Maybe they can change the saying, “The elephant in the room” to “The whale on the beach.”
Art conservators discovered a hidden portion of a painting that when revealed changes the whole meaning of the picture. Hendrick van Anthonissen around 1641 painted “View of Scheveningen Sands” around 1641. More than 100 years later the painting was donated to the Fitzwilliam Museum.
The painting at that time showed people gathered in small groups on a beach in The Hague in the Netherlands. It seemed a typical seascape. The problem was it wasn’t the painting that van Anthonissen had created, at least not entirely.
Of course, no one knew that at the time.
It was only when Shan Kuang, a conservation student at the University of Cambridge’s Fitzwilliam Museum, started cleaning the painting recently that the truth was uncovered…literally.
“Kuang was tasked with removing a coat of varnish, which is typically found on oil paintings, but unfortunately yellows over time. When she began cleaning, a figure emerged on the horizon of the ocean next to a shape that looked like a sail. This was “extremely peculiar and unexpected,” Kuang said.
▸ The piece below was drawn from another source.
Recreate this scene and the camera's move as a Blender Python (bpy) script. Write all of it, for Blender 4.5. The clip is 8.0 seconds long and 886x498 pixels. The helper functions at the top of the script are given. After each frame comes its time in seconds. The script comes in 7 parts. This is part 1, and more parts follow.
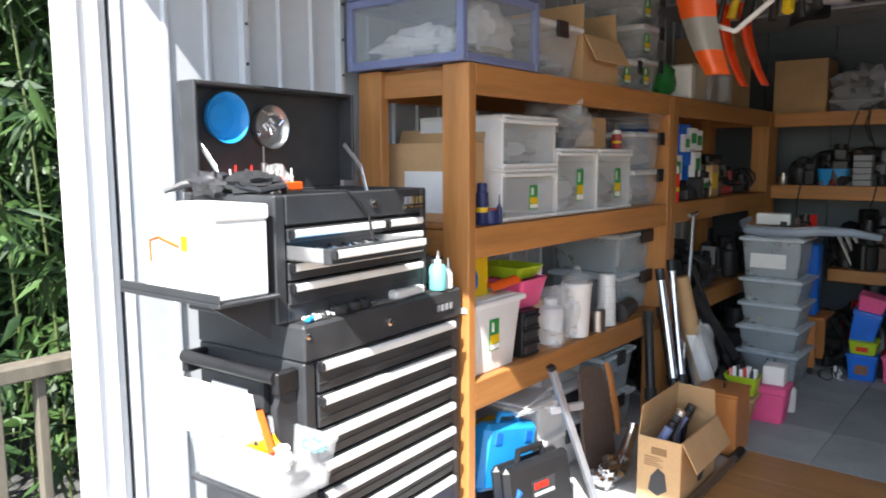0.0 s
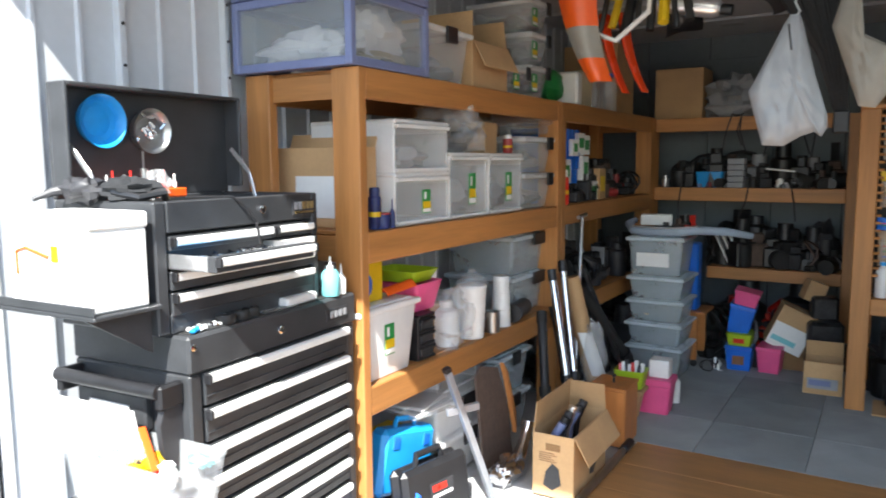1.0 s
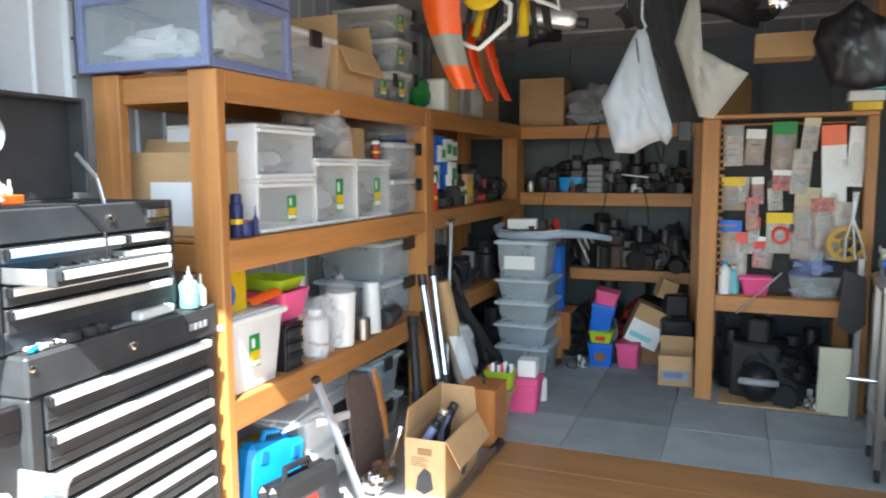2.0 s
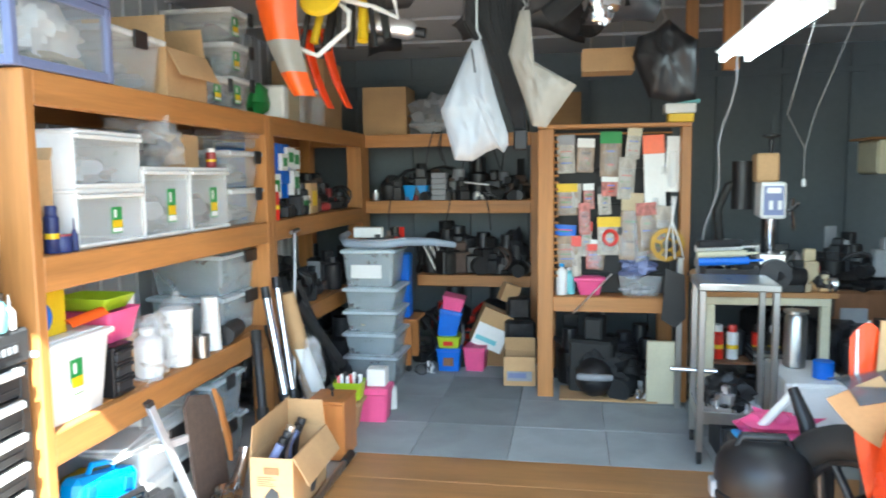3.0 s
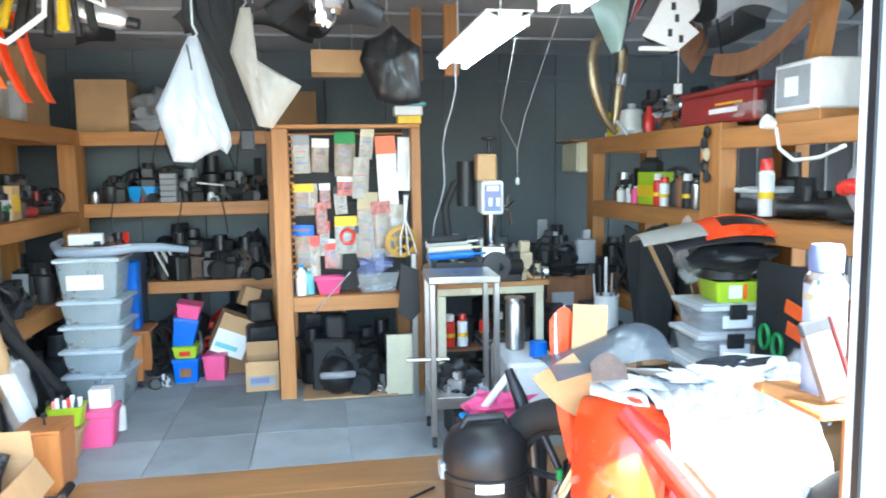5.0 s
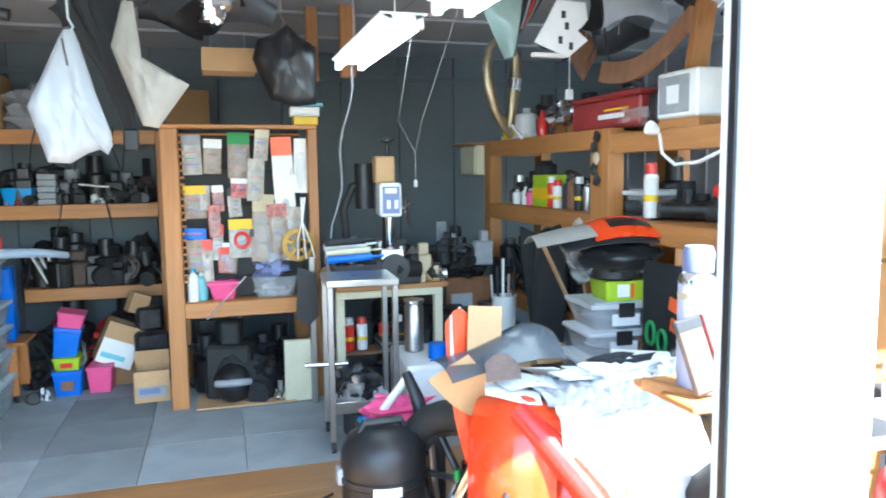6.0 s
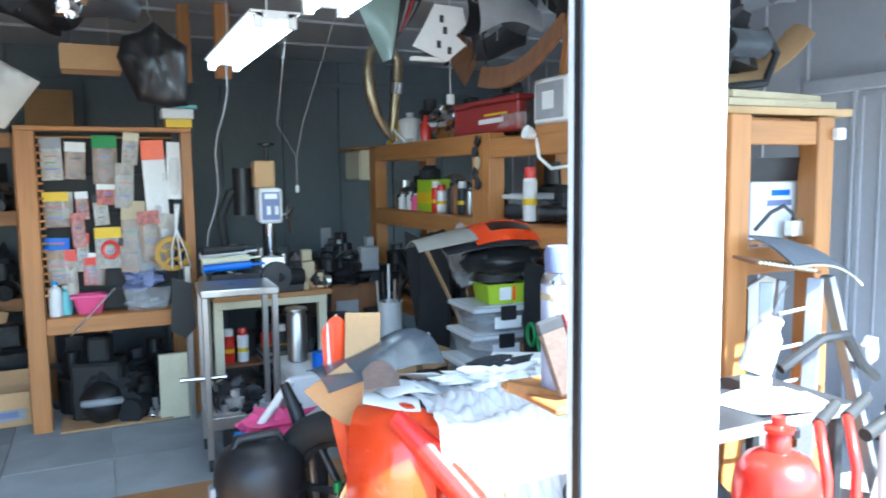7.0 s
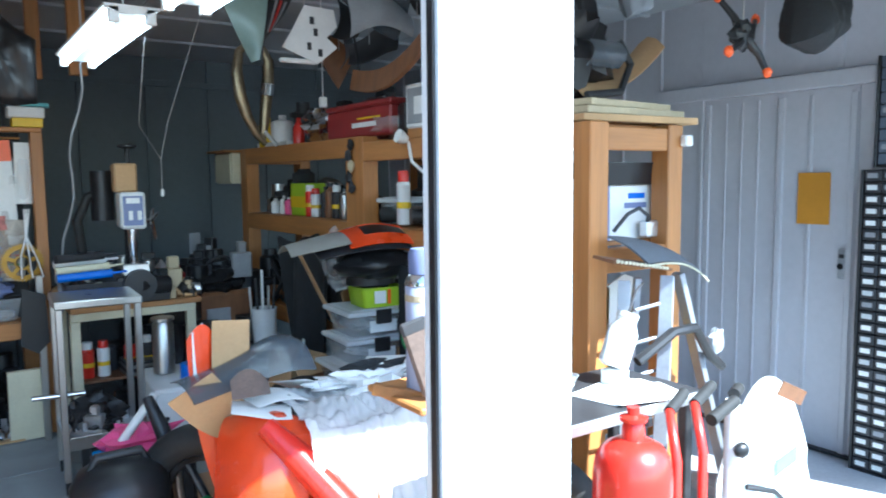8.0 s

But further cleaning with a scalpel and solvent revealed the floating figure was actually standing on top of a whale, and what at first appeared to be a sail was actually the whale’s fin,” Megan Gannon wrote for Live Science.
It was kind of like an 19th Century version of Photoshop.
No one knows when the whale was painted over, but it was most likely done because societal sensitivities of the day didn’t want to view a dying whale.
The painting can be seen in the Fitzwilliam Museum.